>> Start
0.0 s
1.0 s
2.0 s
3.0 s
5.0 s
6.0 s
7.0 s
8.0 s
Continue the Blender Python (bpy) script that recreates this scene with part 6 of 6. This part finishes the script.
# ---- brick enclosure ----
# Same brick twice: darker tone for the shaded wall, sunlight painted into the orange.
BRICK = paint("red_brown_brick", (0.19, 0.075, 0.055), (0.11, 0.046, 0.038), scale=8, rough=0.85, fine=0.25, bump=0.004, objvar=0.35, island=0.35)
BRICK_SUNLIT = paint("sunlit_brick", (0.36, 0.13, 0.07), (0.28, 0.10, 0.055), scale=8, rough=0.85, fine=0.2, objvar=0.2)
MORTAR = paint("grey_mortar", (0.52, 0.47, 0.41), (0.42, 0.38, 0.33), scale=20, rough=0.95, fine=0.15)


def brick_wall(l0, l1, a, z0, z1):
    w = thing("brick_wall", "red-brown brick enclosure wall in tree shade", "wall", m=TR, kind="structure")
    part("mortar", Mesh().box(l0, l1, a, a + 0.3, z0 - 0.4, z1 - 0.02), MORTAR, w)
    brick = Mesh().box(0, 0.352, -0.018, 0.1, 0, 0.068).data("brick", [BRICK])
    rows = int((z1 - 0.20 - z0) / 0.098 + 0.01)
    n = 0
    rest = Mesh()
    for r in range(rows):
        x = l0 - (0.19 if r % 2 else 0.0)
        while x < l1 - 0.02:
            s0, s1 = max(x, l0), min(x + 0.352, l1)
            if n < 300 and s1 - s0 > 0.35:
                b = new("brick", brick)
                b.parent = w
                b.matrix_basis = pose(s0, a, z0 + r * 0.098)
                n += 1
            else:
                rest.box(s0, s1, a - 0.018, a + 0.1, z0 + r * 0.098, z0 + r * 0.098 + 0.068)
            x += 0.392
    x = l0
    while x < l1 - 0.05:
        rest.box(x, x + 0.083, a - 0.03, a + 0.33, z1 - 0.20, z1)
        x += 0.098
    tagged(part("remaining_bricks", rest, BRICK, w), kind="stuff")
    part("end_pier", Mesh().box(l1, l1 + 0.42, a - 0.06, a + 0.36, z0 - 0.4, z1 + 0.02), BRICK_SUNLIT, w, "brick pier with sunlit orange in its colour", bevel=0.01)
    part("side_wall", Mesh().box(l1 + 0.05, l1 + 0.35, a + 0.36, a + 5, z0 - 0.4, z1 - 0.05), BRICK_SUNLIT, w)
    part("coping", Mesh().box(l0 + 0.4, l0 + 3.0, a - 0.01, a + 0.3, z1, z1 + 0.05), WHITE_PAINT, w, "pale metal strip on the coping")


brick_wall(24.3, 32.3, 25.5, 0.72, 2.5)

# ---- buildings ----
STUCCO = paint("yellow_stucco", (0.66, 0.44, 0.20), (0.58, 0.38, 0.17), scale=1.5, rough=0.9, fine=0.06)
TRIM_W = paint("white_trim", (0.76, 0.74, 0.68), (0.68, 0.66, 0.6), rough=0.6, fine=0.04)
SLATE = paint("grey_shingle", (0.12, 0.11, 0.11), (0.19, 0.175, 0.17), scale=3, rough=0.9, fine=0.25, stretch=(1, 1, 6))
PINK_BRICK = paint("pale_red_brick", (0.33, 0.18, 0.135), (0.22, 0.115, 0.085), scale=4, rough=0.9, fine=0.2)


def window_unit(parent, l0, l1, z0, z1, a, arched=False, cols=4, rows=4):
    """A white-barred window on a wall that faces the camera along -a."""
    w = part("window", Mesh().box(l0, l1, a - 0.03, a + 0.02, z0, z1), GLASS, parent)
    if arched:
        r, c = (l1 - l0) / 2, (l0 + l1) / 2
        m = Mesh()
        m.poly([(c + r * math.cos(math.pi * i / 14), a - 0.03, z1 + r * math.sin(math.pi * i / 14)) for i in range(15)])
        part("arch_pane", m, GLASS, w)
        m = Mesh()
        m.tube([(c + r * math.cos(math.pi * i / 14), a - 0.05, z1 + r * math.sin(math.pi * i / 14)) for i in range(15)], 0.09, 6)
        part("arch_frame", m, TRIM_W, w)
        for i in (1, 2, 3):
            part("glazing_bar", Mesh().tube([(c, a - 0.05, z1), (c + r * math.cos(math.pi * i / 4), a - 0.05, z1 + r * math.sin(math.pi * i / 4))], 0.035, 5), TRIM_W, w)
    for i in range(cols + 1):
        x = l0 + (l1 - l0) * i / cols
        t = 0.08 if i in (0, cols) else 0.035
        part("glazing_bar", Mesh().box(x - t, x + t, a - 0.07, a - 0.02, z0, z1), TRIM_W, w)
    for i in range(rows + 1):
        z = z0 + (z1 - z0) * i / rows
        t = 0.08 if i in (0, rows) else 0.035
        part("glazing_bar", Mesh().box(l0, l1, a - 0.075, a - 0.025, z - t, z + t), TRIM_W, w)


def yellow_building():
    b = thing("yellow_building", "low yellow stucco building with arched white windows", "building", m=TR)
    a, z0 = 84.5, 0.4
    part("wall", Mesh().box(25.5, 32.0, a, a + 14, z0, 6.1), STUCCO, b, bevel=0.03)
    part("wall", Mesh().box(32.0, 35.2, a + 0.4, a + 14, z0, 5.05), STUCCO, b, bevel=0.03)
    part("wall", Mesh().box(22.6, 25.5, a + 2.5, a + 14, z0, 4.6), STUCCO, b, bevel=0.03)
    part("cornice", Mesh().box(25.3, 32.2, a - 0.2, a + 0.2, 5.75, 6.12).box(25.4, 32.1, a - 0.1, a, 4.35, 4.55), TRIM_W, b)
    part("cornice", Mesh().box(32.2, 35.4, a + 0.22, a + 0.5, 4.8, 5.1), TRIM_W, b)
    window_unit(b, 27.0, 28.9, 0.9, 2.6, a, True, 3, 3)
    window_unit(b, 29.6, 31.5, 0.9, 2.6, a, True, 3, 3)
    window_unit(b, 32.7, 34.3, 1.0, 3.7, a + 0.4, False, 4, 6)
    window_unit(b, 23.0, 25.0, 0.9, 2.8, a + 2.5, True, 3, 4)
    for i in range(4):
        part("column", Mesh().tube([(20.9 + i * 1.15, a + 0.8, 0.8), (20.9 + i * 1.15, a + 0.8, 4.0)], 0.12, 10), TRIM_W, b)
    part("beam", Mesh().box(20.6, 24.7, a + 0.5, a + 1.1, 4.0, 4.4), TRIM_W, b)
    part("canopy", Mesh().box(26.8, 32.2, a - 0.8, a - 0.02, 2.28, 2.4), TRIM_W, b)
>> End
>> Start
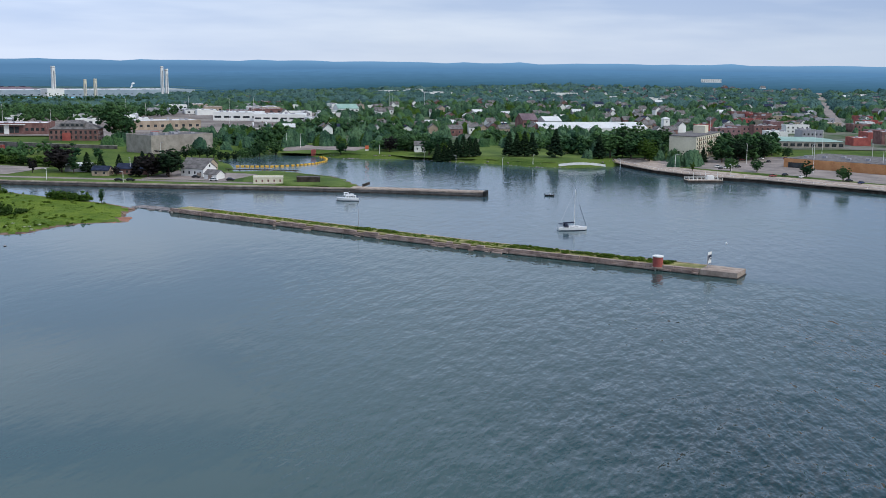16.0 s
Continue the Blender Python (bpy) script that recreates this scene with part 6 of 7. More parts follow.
>> End
(Exercise requirements) Begin with the line that has "finishes the script." in the listing above and end after the line that has "scale=20, rough=0.95, fine=0.15)"; output those lines exactly.

(Finished task)
Continue the Blender Python (bpy) script that recreates this scene with part 6 of 6. This part finishes the script.
# ---- brick enclosure ----
# Same brick twice: darker tone for the shaded wall, sunlight painted into the orange.
BRICK = paint("red_brown_brick", (0.19, 0.075, 0.055), (0.11, 0.046, 0.038), scale=8, rough=0.85, fine=0.25, bump=0.004, objvar=0.35, island=0.35)
BRICK_SUNLIT = paint("sunlit_brick", (0.36, 0.13, 0.07), (0.28, 0.10, 0.055), scale=8, rough=0.85, fine=0.2, objvar=0.2)
MORTAR = paint("grey_mortar", (0.52, 0.47, 0.41), (0.42, 0.38, 0.33), scale=20, rough=0.95, fine=0.15)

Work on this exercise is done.